We all know what a 65% Rotten Tomatoes rating means. It means that the film in question has problems. It means that if Yesterday was a kid in science class who’s just taken a pop quiz, he’d be looking at a failing grade. Not horribly failing but a notch or two below the minimum passing grade of 70.

Regional film critic friend: “Yesterday is more of a Richard Curtis than a Danny Boyle thing. The premise is so offbeat that it actually works. The totally arbitrary nature of other things that don’t exist in human memory after a worldwide blackout — Coke, cigarettes, Harry Potter — is kind of fun.

Himesh Patel is a very sympathetic lead, and Lily James is a real cutie. Patel’s singing isn’t great, but good enough for the purposes of the film.

“The first hour is a lot of fun but Yesterday sags in the middle, and you get the feeling that screenwriter Richard Curtis has boxed himself into a corner with his premise. The ending is a typical feel-good Curtis production, which will probably turn a certain amount of people off, and the (spoiler here) confessional scene in front of a Wembley audience is one of those ‘no one would ever in a million years do this in front of a group of total strangers’ kind of sequence that is used all too often in films these days.

Yesterday is finally a reminder, as if we needed to be reminded, of how truly great the Beatles catalogue is.”

Friend who moderates a film series for 40-plus types: “I held a preview screening of Yesterday last night at the usual venue. Not only did it sell out — but the audience was probably half-kids, from about 10 into their teens. Most there with their parents. This sold out strictly on word-of-mouth and an email blast to the membership — in other words, a lot of people have seen this trailer and apparently want to see this movie.

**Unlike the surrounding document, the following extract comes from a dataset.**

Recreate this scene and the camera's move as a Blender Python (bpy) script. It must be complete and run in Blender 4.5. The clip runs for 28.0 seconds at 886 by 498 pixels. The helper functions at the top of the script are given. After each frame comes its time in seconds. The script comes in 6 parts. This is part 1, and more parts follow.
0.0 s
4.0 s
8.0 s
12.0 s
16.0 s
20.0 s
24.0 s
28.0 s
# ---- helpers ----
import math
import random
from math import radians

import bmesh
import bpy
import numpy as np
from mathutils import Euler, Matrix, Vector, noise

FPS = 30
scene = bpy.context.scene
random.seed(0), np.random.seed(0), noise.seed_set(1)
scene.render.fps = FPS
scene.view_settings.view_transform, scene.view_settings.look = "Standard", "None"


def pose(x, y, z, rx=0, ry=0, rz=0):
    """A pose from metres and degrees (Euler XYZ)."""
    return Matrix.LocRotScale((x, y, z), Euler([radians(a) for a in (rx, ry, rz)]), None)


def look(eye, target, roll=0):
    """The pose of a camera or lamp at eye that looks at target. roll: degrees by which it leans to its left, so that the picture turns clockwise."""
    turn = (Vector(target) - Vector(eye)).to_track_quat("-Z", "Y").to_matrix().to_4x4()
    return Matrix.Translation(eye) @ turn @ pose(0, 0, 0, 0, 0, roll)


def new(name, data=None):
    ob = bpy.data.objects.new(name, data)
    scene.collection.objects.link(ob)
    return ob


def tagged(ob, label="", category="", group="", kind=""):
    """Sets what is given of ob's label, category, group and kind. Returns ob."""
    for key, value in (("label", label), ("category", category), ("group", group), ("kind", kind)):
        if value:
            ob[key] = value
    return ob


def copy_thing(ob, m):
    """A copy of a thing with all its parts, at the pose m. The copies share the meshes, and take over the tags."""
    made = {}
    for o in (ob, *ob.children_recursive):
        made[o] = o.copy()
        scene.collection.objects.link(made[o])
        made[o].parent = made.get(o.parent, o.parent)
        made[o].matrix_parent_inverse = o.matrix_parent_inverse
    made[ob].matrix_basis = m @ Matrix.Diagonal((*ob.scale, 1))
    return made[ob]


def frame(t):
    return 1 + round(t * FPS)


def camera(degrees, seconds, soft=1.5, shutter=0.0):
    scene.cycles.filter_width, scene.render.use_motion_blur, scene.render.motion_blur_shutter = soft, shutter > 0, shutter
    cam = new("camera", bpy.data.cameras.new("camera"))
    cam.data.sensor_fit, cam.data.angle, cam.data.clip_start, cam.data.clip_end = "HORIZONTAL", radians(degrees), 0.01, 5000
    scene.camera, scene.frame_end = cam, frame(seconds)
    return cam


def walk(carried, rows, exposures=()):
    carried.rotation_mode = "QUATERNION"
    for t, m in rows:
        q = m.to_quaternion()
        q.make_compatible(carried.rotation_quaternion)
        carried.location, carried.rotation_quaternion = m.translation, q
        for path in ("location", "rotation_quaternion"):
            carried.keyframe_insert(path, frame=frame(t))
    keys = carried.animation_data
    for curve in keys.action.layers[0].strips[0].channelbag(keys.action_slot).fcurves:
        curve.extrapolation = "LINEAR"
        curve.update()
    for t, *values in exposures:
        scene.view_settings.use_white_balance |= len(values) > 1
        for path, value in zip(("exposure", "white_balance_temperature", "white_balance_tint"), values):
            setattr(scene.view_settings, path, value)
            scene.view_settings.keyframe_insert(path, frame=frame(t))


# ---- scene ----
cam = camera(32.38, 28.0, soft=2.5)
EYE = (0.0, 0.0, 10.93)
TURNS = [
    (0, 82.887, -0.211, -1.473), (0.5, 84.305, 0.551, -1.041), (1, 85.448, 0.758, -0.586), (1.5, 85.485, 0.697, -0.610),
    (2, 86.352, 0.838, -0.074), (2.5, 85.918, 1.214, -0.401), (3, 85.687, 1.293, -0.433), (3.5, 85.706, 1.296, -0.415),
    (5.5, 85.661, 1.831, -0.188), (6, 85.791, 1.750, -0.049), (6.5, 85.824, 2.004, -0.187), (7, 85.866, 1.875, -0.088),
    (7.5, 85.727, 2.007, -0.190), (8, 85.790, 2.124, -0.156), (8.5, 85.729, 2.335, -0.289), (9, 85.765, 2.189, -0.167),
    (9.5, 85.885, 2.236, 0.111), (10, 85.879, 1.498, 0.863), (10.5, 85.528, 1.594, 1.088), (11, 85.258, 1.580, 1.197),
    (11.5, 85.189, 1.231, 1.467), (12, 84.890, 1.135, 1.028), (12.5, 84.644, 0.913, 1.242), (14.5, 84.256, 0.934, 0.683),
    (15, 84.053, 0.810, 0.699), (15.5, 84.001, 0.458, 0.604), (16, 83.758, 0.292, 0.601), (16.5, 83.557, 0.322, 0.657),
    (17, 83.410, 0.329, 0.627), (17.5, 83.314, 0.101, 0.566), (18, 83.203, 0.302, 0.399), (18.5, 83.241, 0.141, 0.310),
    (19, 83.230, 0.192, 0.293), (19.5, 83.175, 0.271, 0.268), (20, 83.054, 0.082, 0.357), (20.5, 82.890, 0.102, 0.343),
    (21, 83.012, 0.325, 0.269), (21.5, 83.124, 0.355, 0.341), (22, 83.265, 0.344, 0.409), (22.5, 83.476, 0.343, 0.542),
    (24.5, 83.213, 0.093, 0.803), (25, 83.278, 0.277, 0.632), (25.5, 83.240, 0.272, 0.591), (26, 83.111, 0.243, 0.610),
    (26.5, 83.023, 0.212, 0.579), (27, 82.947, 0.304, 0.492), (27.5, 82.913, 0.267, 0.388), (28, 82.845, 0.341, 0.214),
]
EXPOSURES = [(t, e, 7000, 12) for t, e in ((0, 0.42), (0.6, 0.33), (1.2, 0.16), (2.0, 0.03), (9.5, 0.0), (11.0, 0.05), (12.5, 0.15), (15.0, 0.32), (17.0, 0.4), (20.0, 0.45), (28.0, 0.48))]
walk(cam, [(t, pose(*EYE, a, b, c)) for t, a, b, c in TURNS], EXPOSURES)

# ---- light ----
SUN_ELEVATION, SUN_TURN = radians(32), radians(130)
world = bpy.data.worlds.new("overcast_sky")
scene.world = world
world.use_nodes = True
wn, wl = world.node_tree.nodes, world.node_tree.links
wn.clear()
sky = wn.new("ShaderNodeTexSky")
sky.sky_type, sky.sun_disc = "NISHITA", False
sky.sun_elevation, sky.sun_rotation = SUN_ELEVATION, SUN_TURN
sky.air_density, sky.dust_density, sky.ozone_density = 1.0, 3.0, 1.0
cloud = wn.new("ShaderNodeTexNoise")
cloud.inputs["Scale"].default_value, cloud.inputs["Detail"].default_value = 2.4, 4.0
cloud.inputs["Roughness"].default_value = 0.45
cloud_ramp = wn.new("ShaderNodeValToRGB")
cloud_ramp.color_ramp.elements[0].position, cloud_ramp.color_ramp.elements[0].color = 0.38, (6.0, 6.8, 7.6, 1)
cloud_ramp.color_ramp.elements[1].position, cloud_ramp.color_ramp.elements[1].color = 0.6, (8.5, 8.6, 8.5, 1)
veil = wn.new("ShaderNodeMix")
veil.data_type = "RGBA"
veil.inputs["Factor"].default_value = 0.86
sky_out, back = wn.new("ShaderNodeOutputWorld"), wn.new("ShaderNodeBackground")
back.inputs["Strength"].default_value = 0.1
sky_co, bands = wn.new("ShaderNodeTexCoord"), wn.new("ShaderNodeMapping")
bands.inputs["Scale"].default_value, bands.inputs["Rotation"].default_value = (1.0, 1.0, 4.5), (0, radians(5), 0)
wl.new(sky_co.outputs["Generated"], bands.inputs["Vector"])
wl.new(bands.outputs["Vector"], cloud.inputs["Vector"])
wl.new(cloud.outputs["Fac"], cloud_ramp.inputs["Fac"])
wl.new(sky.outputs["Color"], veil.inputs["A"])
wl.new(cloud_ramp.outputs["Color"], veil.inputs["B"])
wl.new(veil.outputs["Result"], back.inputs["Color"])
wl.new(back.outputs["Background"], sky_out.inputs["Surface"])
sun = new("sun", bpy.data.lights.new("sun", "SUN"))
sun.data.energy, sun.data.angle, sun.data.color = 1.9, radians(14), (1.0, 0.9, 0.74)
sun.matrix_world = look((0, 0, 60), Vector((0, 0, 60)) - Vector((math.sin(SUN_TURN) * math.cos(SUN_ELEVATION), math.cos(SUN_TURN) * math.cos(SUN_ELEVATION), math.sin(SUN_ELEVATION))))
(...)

“As an unabashed Richard Curtis fan, I was disappointed in this movie when I went to a press screening a couple of weeks ago. I felt the film had serious third-act problems, that he didn’t know how to finish it. I also felt he seriously underwrote Kate McKinnon‘s role, as well as the role of the sidekick/roadie. The latter should have had the inspiredly random humor of the Rhys Ifans character in Notting Hill but doesn’t.

“Watching it again last night, the latter two criticisms still held — but they didn’t bother as much. And the rest of it played really well for me. Better yet, it was a big, big hit with the audience, which ranged in age from 10 to 80. And there’s that surprising scene near the end that, at a minimum, will take your breath away and bring a lump to your throat. A lot of people last night walked out smiling, while wiping away tears.

“Plus, as noted, the music, which remains incredibly vital. This, the Crosby doc and Rolling Thunder make this a boomer’s musical wet dream of a summer.”